+++ Source material +++
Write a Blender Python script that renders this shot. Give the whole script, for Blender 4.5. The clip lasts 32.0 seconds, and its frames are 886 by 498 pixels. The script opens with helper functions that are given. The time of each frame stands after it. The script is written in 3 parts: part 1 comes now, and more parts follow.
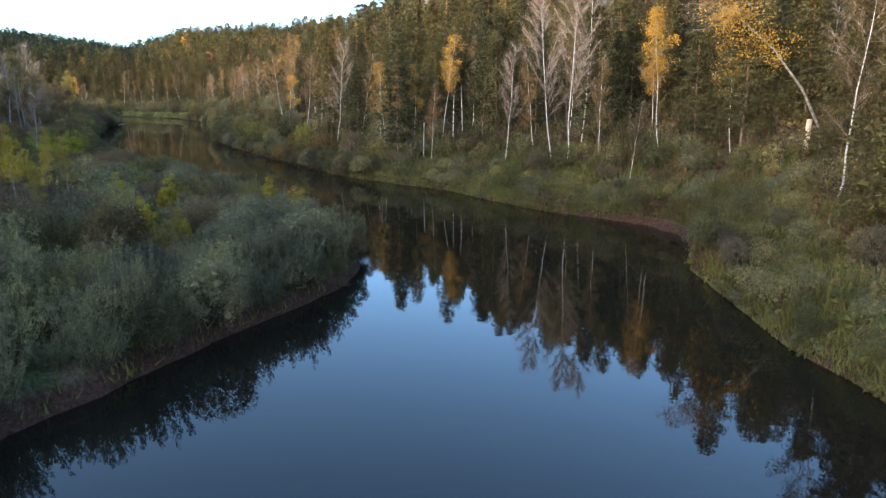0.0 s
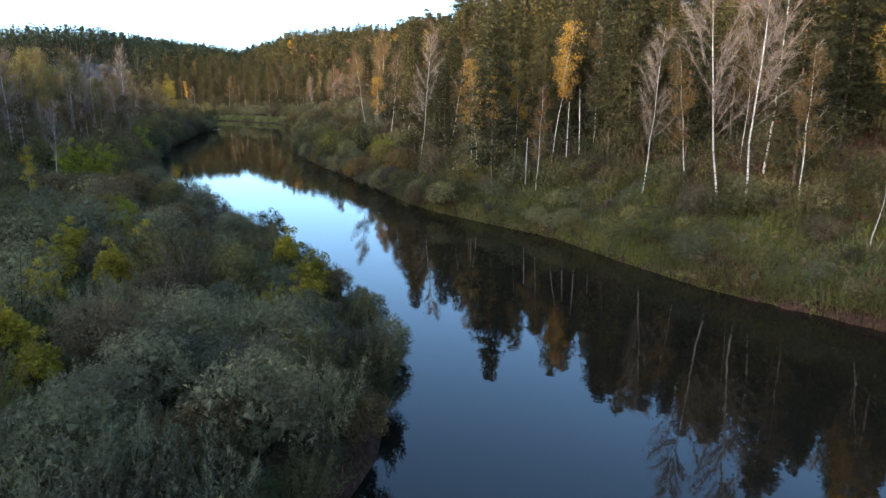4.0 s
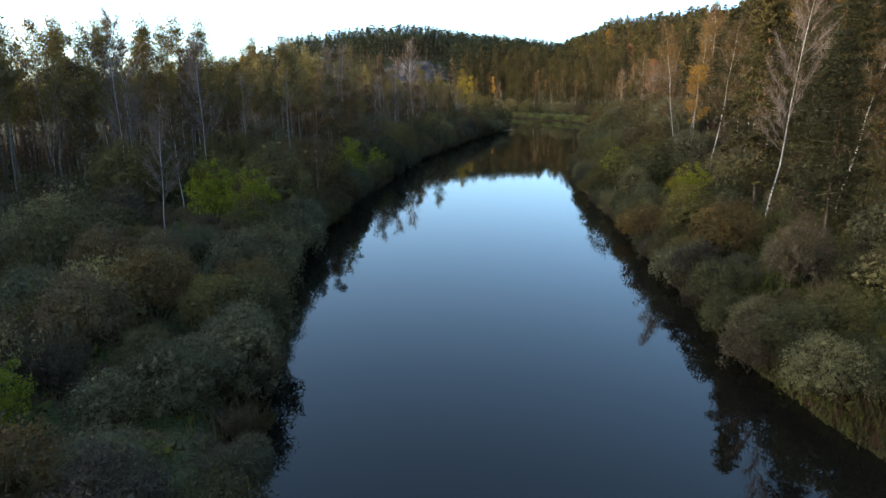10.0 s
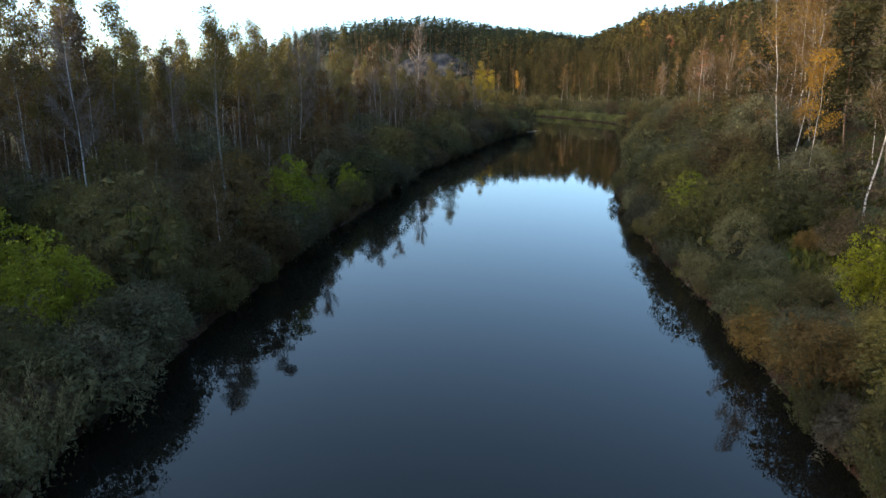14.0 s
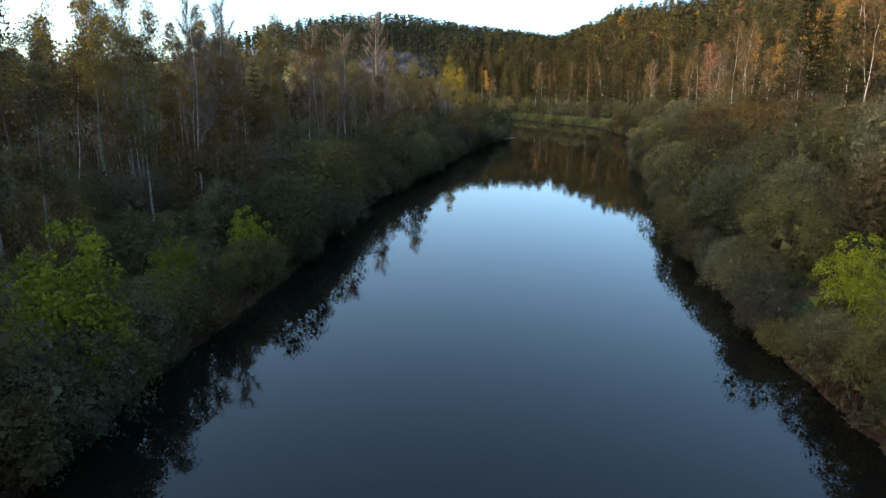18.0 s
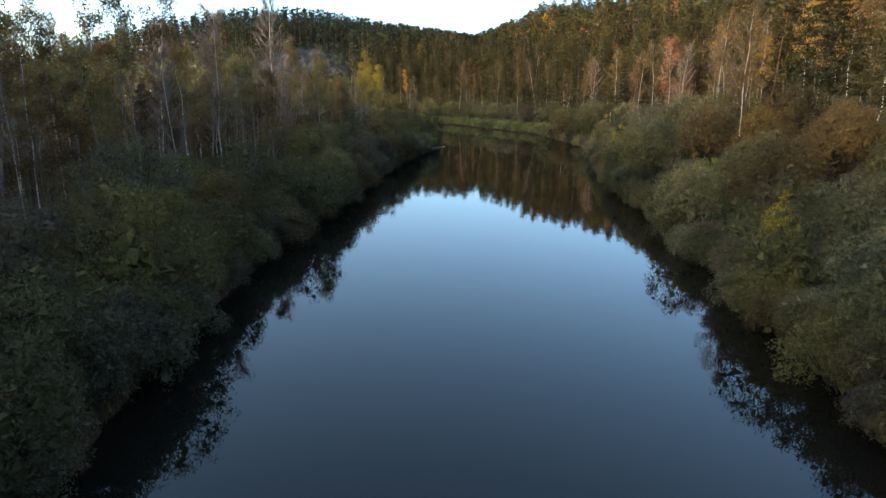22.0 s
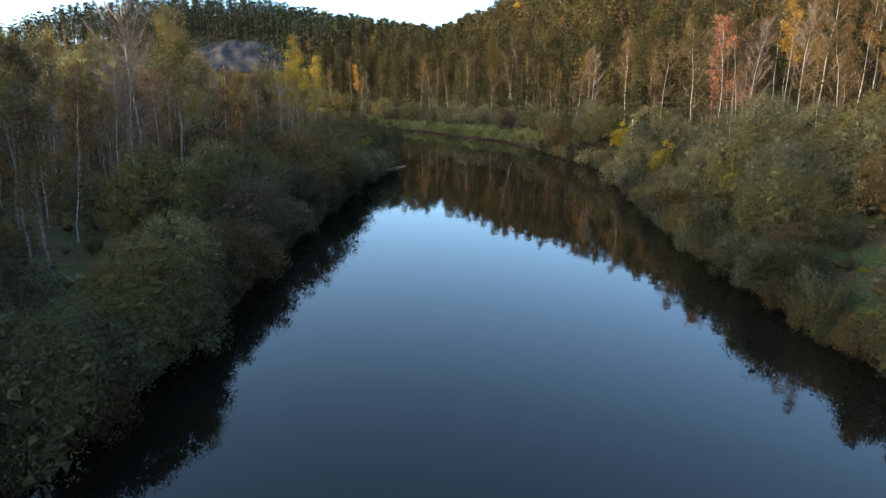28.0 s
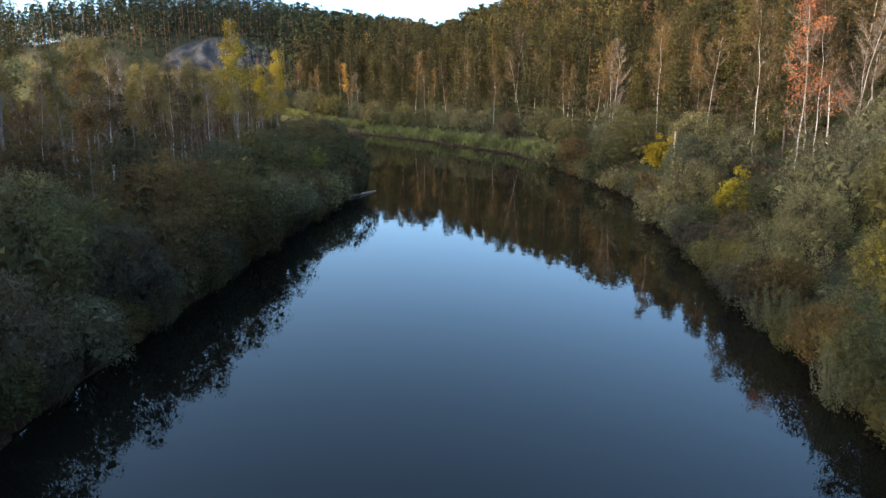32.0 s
+++
Transcribe the whole listing exactly. Pictures are excluded.

Write a Blender Python script that renders this shot. Give the whole script, for Blender 4.5. The clip lasts 32.0 seconds, and its frames are 886 by 498 pixels. The script opens with helper functions that are given. The time of each frame stands after it. The script is written in 3 parts: part 1 comes now, and more parts follow.
0.0 s
4.0 s
10.0 s
14.0 s
18.0 s
22.0 s
28.0 s
32.0 s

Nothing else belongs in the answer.